The case in New York was one of the final disputes outstanding across the country in an unusually active round of legal challenges stemming from last year’s decennial redistricting cycle. Based on past voter trends, the outcome now appears likely to give Democrats a slight national advantage over Republicans.

The Supreme Court and other federal judges had already ordered several Republican-led states to redraw maps that had diluted the power of Black voters. The changes could net Democrats two to three seats in the Deep South.

But Tuesday’s ruling could also offset recent Republican redistricting gains in North Carolina, where a new conservative majority on the state Supreme Court cleared the way for an aggressive gerrymander that could net Republicans three to four seats.

The New York dispute dates to early 2022, when nearly every state was redrawing its House districts based on population shifts in the 2020 census.

New York voters had adopted a constitutional amendment empowering a bipartisan commission to do that job for the first time, but the panel deadlocked and failed to finish its work. The Democrat-dominated State Legislature proceeded to adopt its own map. And after Republicans sued, the Court of Appeals found that the Democrats’ plan was an unconstitutional gerrymander and had violated the constitutional amendment.

The court then hired a neutral special master to draft a replacement map. Competing on those lines last November, Republicans flipped four districts to claim 11 of the state’s 26 House seats.

A group of New York voters brought the current suit not long afterward, asking the court to return the mapmaking process to the commission and the State Legislature, ostensibly to give fellow New Yorkers a greater say in the district boundaries.

But the partisan motivation was always clear: The suit was financed by the Democratic Congressional Campaign Committee in Washington and argued by Elias Law Group, the national party’s favored firm.
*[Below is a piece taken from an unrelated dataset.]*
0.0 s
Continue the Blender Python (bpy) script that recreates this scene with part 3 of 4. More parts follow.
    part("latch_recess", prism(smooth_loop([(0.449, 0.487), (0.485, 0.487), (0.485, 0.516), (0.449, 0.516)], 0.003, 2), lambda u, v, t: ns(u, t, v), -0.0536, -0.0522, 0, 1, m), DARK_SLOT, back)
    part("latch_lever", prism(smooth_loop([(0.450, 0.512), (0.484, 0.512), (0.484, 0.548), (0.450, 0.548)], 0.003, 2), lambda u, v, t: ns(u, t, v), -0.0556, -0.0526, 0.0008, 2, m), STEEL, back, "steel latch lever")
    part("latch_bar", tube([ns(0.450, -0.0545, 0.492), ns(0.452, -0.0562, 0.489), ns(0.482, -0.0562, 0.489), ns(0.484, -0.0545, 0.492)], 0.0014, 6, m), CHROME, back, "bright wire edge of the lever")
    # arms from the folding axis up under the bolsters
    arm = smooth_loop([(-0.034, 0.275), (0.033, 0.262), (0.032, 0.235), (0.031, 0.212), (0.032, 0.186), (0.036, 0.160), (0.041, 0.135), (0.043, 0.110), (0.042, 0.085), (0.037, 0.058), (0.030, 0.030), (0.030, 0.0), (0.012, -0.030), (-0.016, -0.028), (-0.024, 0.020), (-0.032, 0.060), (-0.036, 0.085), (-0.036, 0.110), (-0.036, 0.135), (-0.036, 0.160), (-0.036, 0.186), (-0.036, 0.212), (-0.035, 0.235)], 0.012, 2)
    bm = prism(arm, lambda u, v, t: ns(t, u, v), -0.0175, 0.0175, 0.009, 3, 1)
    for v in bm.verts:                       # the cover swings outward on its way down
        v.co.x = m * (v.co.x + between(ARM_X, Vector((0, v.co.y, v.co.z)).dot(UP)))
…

Republicans strongly opposed the effort. They made technical arguments about the timing of the Democrats’ suit and a constitutional provision they argued prohibited redrawing district lines mid-decade. A Republican lawyer stated their objections most clearly in oral arguments last month: Democrats had not learned a lesson, he said, and would undertake “a festival of gerrymandering” if the court let them have another shot at the map.

The Court of Appeals made clear on Tuesday that it was not persuaded by those arguments. It ordered the redistricting commission to promptly reconvene to finish its work, no later than Feb. 28.
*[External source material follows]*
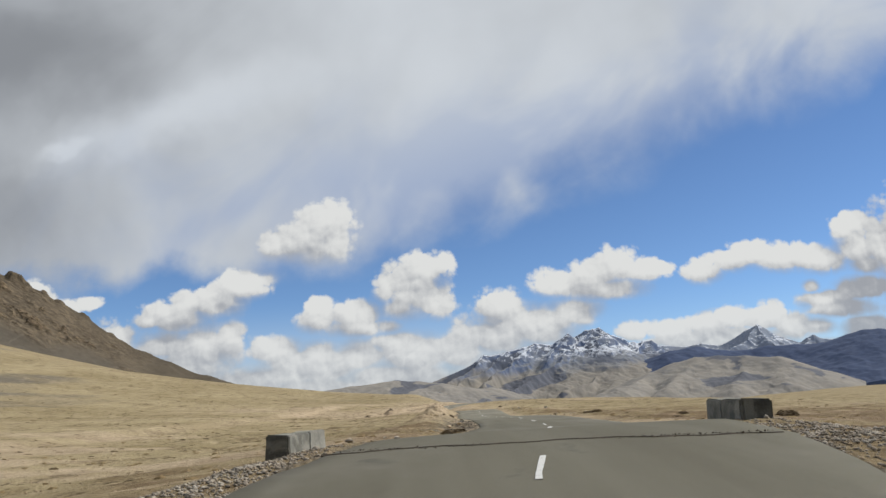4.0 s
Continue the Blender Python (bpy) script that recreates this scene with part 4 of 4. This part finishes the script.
# rubble round the culvert, and a dark littered strip in the hollow
sets = []
for count, x0, y0, wx_, wy_, lo, hi in ((420, 0.6, 66.5, 1.3, 3.2, 0.03, 0.12), (3200, 1.0, 58.5, 1.2, 3.6, 0.010, 0.050), (3200, 10.0, 58.0, 1.6, 3.4, 0.010, 0.050), (300, -0.4, 69.0, 1.5, 1.0, 0.05, 0.16), (420, 12.6, 62.5, 2.0, 3.0, 0.02, 0.09), (150, 11.2, 66.5, 0.6, 2.2, 0.03, 0.10), (40, 15.9, 118.2, 0.9, 1.6, 0.015, 0.05), (60, 19.3, 173.3, 1.6, 1.6, 0.03, 0.08), (40, 4.4, 216.5, 0.9, 1.6, 0.03, 0.07)):
    x, y = x0 + rng.normal(0, wx_ * 0.5, count), y0 + rng.normal(0, wy_ * 0.6, count)
    off = np.abs(x - road(y)[0]) > half_width(y) + 0.1
    x, y = x[off], y[off]
    size = lo + (hi - lo) * rng.uniform(0, 1, len(x)) ** 2
    sets.append(pebbles(x, y, size, ground_height(x, y) + size * 0.3, rng))
v, f = join(sets)
stuff("rubble", "heaped grey broken stones beside the culvert", "rubble", v, f, m_grit)
sets = []
x, y = road(np.linspace(97, 109, 500))[0] - 4.7 + rng.normal(0, 0.5, 500), np.linspace(97, 109, 500)
keep = np.abs(x - road(y)[0]) > half_width(y) + 0.1
sets.append(pebbles(x[keep], y[keep], 0.012 + 0.05 * rng.uniform(0, 1, keep.sum()) ** 3, ground_height(x[keep], y[keep]) + 0.02, rng))
x, y = road(np.linspace(214, 219, 160))[0] - 5.2 + rng.normal(0, 0.55, 160), np.linspace(214, 219, 160)
sets.append(pebbles(x, y, 0.010 + 0.028 * rng.uniform(0, 1, 160) ** 2, ground_height(x, y) + 0.02, rng))
x = rng.uniform(-3.4, 3.4, 420)
y = 59.0 - 0.14 * x + rng.normal(0, 0.10, 420)
x = road(y)[0] + x
sets.append(pebbles(x, y, 0.006 + 0.018 * rng.uniform(0, 1, 420) ** 2, road(y)[1] + 0.025, rng))
v, f = join(sets)
stuff("tarry_debris", "dark tarry clods and broken asphalt beside the road", "debris", v, f, m_dark)

# ---- stones, one by one ----
for x, y, size, mat, shape, label in (
    (3.3, 78.9, 0.36, m_pale, 6, "upright whitewashed boulder at the verge"), (2.5, 83.3, 0.30, m_pale, 3, "flat pale stone lying in the dust"), (1.9, 83.9, 0.22, m_pale, 3, "small flat pale stone in the dust"),
    (6.82, 107.9, 0.50, m_pale, 5, "white slab among dark debris at the verge"), (6.5, 106.6, 0.40, m_stone, 2, "grey stone among dark debris"), (5.6, 103.5, 0.55, m_stone, 3, "flat grey slab beside the hollow"),
    (15.3, 75.2, 0.32, m_pale, 0, "pale rounded stone beside the road"), (18.2, 115.0, 0.22, m_pale, 4, "pinkish-pale upright stone on the plain"), (16.4, 122.9, 0.18, m_pale, 2, "pale stone on the gravel verge"),
    (16.7, 122.5, 0.20, m_brownstone, 5, "dark brown stone on the gravel verge"), (16.1, 121.3, 0.22, m_pale, 0, "pale block of stone at the road edge"), (16.5, 120.9, 0.24, m_brownstone, 6, "brown block of stone at the road edge"),
    (17.9, 120.6, 0.18, m_pale, 3, "pale stone lying on dry earth"), (18.2, 120.3, 0.20, m_pale, 0, "pale angular stone lying on dry earth"), (26.7, 189.5, 0.70, m_pale, 6, "pale boulder with dark base on the plain"),
    (19.6, 172.8, 0.40, m_pale, 1, "pale rock set in a brown earth mound"), (18.7, 173.6, 0.22, m_brownstone, 0, "brown stone on an earth mound"), (5.9, 213.9, 0.22, m_pale, 3, "pale slab beside the asphalt edge"),
    (4.2, 222.0, 0.36, m_pale, 3, "whitish slab on trampled sand"), (3.4, 224.5, 0.30, m_pale, 2, "small whitish stone on trampled sand"), (-2.6, 255.9, 0.24, m_brownstone, 6, "dark brown cube-like rock on sand"),
    (1.30, 259.9, 0.40, m_pale, 5, "block-shaped stone with white top at the verge"), (0.85, 263.4, 0.27, m_pale, 6, "small pale stone at the verge"), (1.4, 281.9, 0.50, m_pale, 3, "flat whitish boulder among dark tussocks"),
    (-7.6, 15.9, 0.22, m_brownstone, 1, "brown stone on bare ground"), (-5.6, 17.2, 0.16, m_brownstone, 2, "small brown stone on bare ground"), (12.0, 242.4, 0.35, m_brownstone, 0, "brown stone on the sandy hump"),
    (6.3, 289.1, 0.30, m_pale, 3, "small pale stone near the road"), (-12.0, 262.0, 0.30, m_pale, 2, "small pale stone on the slope"), (17.5, 262.0, 0.60, m_pale, 3, "pale flat slab on the hump")):
    stone(x, y, size, label, mat, shape, turn=(x * 7 + y) % 6.28)
chunk = [rock_mesh("stone", 300 + i, sq, 0.5, 1) for i, sq in enumerate(((1, 0.8, 0.6), (1, 0.7, 0.5), (0.9, 1, 0.6), (1.1, 0.7, 0.5)))]
for me in chunk:
    me.materials.append(m_grit)
pick = random.Random(77)
for side, x0, y0, count in (("left", 1.15, 61.0, 70), ("right", 10.3, 60.5, 50)):
    for k in range(count):
        y = y0 + pick.gauss(0, 3.2)
        x = float(road(np.array([y]))[0][0]) + (-1 if side == "left" else 1) * (HALF + 0.35 + abs(pick.gauss(0, 0.8)))
        size = 0.045 + 0.075 * pick.random() ** 3
        ob = new("stone", chunk[k % 4])
        ob.matrix_world = Matrix.Translation((x, y, ground_at(x, y) + 0.12 * size)) @ Matrix.Rotation(pick.random() * 6.28, 4, "Z") @ Matrix.Rotation(pick.gauss(0, 0.3), 4, "X") @ Matrix.Scale(size, 4)
        tagged(ob, "grey broken stone lying in the rubble at the culvert", "stone", "rubble stones")
for i, (x, y, size) in enumerate(((17.2, 110.4, 0.55), (17.7, 110.9, 0.65), (18.3, 111.2, 0.85), (18.6, 113.4, 0.5), (19.4, 121.2, 0.5), (33.0, 158.0, 0.9), (30.5, 208.0, 0.8))):
    shrub(x, y, size, size * 0.38, "dark turf clod on the dry plain", 60 + i, m_twig, 240)

# open joint across the road at the culvert
bm = bmesh.new()
rows = []
for i in range(41):
    n = -HALF + 2 * HALF * i / 40
    y = 59.0 - 0.14 * n + 0.10 * math.sin(n * 2.3) + 0.05 * math.sin(n * 7.1)
    x, z = road(np.array([y]))
    wide = 0.05 + 0.04 * abs(math.sin(n * 3.7 + 1))
    rows.append([bm.verts.new((float(x[0]) + n, y + d, float(z[0]) + 0.03 - 0.004 * n * n + dz)) for d, dz in ((-wide, -0.02), (-wide * 0.6, 0.014), (wide * 0.6, 0.012), (wide, -0.02))])
for a, b in zip(rows[:-1], rows[1:]):
    for i in range(3):
        bm.faces.new((a[i], b[i], b[i + 1], a[i + 1]))
part("road_joint", bm, m_dark, road_ob, "dark gravelly joint across the asphalt")

# the wide cushion at (5.5, 92.2) is added in place of a dark overhung hollow
for i, (x, y, wide, tall) in enumerate(((32.5, 111.9, 0.9, 0.35), (23.0, 93.6, 0.9, 0.32), (21.2, 83.8, 1.1, 0.35), (21.1, 98.1, 0.7, 0.22), (5.5, 92.2, 1.7, 0.36), (2.9, 80.6, 0.3, 0.08),
                                        (-3.3, 247.9, 0.8, 0.14), (-7.6, 247.1, 0.7, 0.12), (-6.8, 249.0, 0.6, 0.12), (-4.5, 246.0, 0.4, 0.14), (0.4, 285.0, 0.9, 0.14), (2.3, 287.3, 1.1, 0.16), (1.2, 284.2, 0.6, 0.12),
                                        (3.9, 293.1, 0.9, 0.14), (5.1, 296.4, 0.8, 0.14), (5.9, 298.6, 0.9, 0.16), (24.0, 246.0, 0.9, 0.3), (22.5, 243.0, 0.7, 0.25))):
    shrub(x, y, wide, tall, "flat dark brown cushion plant on dry earth", 30 + i, m_tuss if wide > 1.2 else m_twig, 260)


# ---- small posts ----
def post(x, y, wide, tall, label, dark):
    root = new("guide_post")
    root.location = (x, y, ground_at(x, y) - 0.08)
    tagged(root, label, "post", "roadside posts")
    for name, z0, z1, mat in (("shaft", 0.0, tall * 0.72, m_blackish if dark else m_pale), ("cap", tall * 0.72, tall, m_blackish)):
        bm = bmesh.new()
        bmesh.ops.create_cube(bm, size=1.0)
        for vert in bm.verts:
            k = 1 - 0.12 * (vert.co.z + 0.5)
            vert.co = Vector((vert.co.x * wide * k, vert.co.y * wide * 0.8 * k, z0 + (vert.co.z + 0.5) * (z1 - z0)))
        bmesh.ops.bevel(bm, geom=bm.edges[:], offset=wide * 0.1, segments=2, affect="EDGES")
        part(name, bm, mat, root)
    return root


post(4.05, 79.9, 0.11, 0.34, "stubby black kerb post at the road edge", True)
post(26.6, 316.1, 0.16, 0.60, "short white guide post with dark cap beyond the crest", False)
post(18.4, 295.2, 0.10, 0.45, "stubby dark post beside the road", True)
The panel, which is evenly divided between Republicans and Democrats, could theoretically find common ground on a new map. But the New York Constitution affords the Legislature final authority to accept, reject or modify any commission proposal, and Democrats there are unlikely to adopt any map that does not improve their electoral chances to some degree.

The majority opinion turned largely on technical constitutional questions that differed from the ones before the body in April 2022.
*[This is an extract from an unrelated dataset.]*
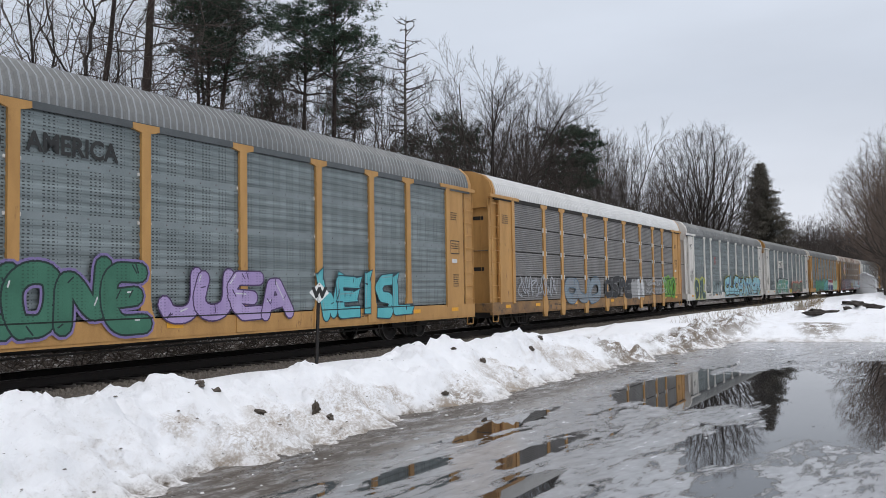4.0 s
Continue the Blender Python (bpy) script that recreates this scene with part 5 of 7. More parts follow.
def shield(car, x0, x1, z0, z1, y, board=None):
    """A striped shield emblem on a board, as plain shapes."""
    if board:
        plate(car, x0 - 0.16, x1 + 0.16, z0 - 0.2, z1 + 0.2, y + 0.004, board, "board", 0.03)
        y -= 0.03
    w, h = x1 - x0, z1 - z0
    out = [(0.0, 0.92), (0.2, 0.97), (0.35, 0.95), (0.5, 1.0), (0.65, 0.95), (0.8, 0.97), (1.0, 0.92), (0.97, 0.7), (1.0, 0.5), (0.95, 0.25), (0.78, 0.08), (0.5, 0.0), (0.22, 0.08), (0.05, 0.25), (0.0, 0.5), (0.03, 0.7)]

    def flat(pts, dy, material, name):
        bm = bmesh.new()
        prism(bm, [(x0 + a * w, z0 + b * h) for a, b in pts], y - dy, y - dy + 0.003)
        return part(name, bm, material, car)

    flat(out, 0.004, WHITEINK, "emblem")
    blue = spray((0.018, 0.035, 0.19))
    flat([(0.05, 0.60), (0.05, 0.88), (0.2, 0.92), (0.35, 0.9), (0.5, 0.95), (0.65, 0.9), (0.8, 0.92), (0.95, 0.88), (0.95, 0.60)], 0.008, blue, "emblem_top")
    red = spray((0.38, 0.018, 0.025))
    for k in range(6):
        a = 0.09 + k * 0.148
        low = 0.07 + 0.24 * abs((a + 0.04) - 0.5) ** 1.4 * 2
        flat([(a, low), (a + 0.075, low), (a + 0.075, 0.55), (a, 0.55)], 0.008, red, "emblem_stripe")
    bars(car, [(x0 + 0.16 * w, z0 + 0.76 * h, 0.68 * w, 0.07 * h), (x0 + 0.16 * w, z0 + 0.66 * h, 0.68 * w, 0.07 * h)], y - 0.011, WHITEINK, "emblem_bar")


def swoosh_board(car, x0, x1, z0, z1, y):
    """Orange slanted emblem bars with a dark shadow line."""
    plate(car, x0, x1, z0, z1, y, GALVFLAT, "board", 0.012)
    m = (z0 + z1) / 2 + 0.15
    for k in range(4):
        a = x0 + 0.1 + (x1 - x0 - 0.2) * k / 4
        b = a + (x1 - x0 - 0.2) / 4 - 0.1
        bm = prism(bmesh.new(), [(a, m), (b, m), (b + 0.08, m + 0.22), (a + 0.08, m + 0.22)], y - 0.018, y - 0.013)
        part("emblem_bar", bm, spray((0.62, 0.10, 0.03)), car)
    bm = prism(bmesh.new(), [(x0 + 0.05, m - 0.16), (x1 - 0.15, m - 0.05), (x1 - 0.05, m - 0.02), (x0 + 0.1, m - 0.08)], y - 0.018, y - 0.013)
    part("emblem_shadow", bm, BLACKINK, car)


def lead_of(n):
    """Where the leading end of the n-th car stands at the start: ten like autoracks run coupled from the third on."""
    return 54.64 + 28.6 * (n - 3)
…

But the sharp turnabout in outcome also coincides with significant changes to the panel since that ruling.

Janet DiFiore, a moderate jurist, retired as chief judge last summer, not long after writing the majority decision chastising the Democratic Legislature. Judge Rowan D. Wilson, her more liberal replacement, dissented in that case and has taken a far more expansive view of the role of the State Legislature in redistricting.

The three judges who dissented from Tuesday’s ruling — Michael J. Garcia, Madeline Singas and Anthony Cannataro — had all joined Judge DiFiore in the majority last time. All seven members of the bench were appointed by Democratic governors.

It could now take several months for New York to adopt new district lines, leaving lawmakers in both parties in limbo. Republicans, though, clearly have more to lose.

They were already defending six districts President Biden won in 2020, including those represented by first-term congressmen Anthony D’Esposito and Nick LaLota on Long Island, Mike Lawler in the Lower Hudson Valley, Marc Molinaro in the Catskills and Brandon Williams around Syracuse.

While Democrats are not expected to try to return to the kind of aggressive gerrymander that was shot down in 2022, it would only take much smaller changes to boundaries in the suburbs of Long Island or along the banks of the Hudson to make several seats far more difficult for Republicans to win in a high-turnout presidential election year.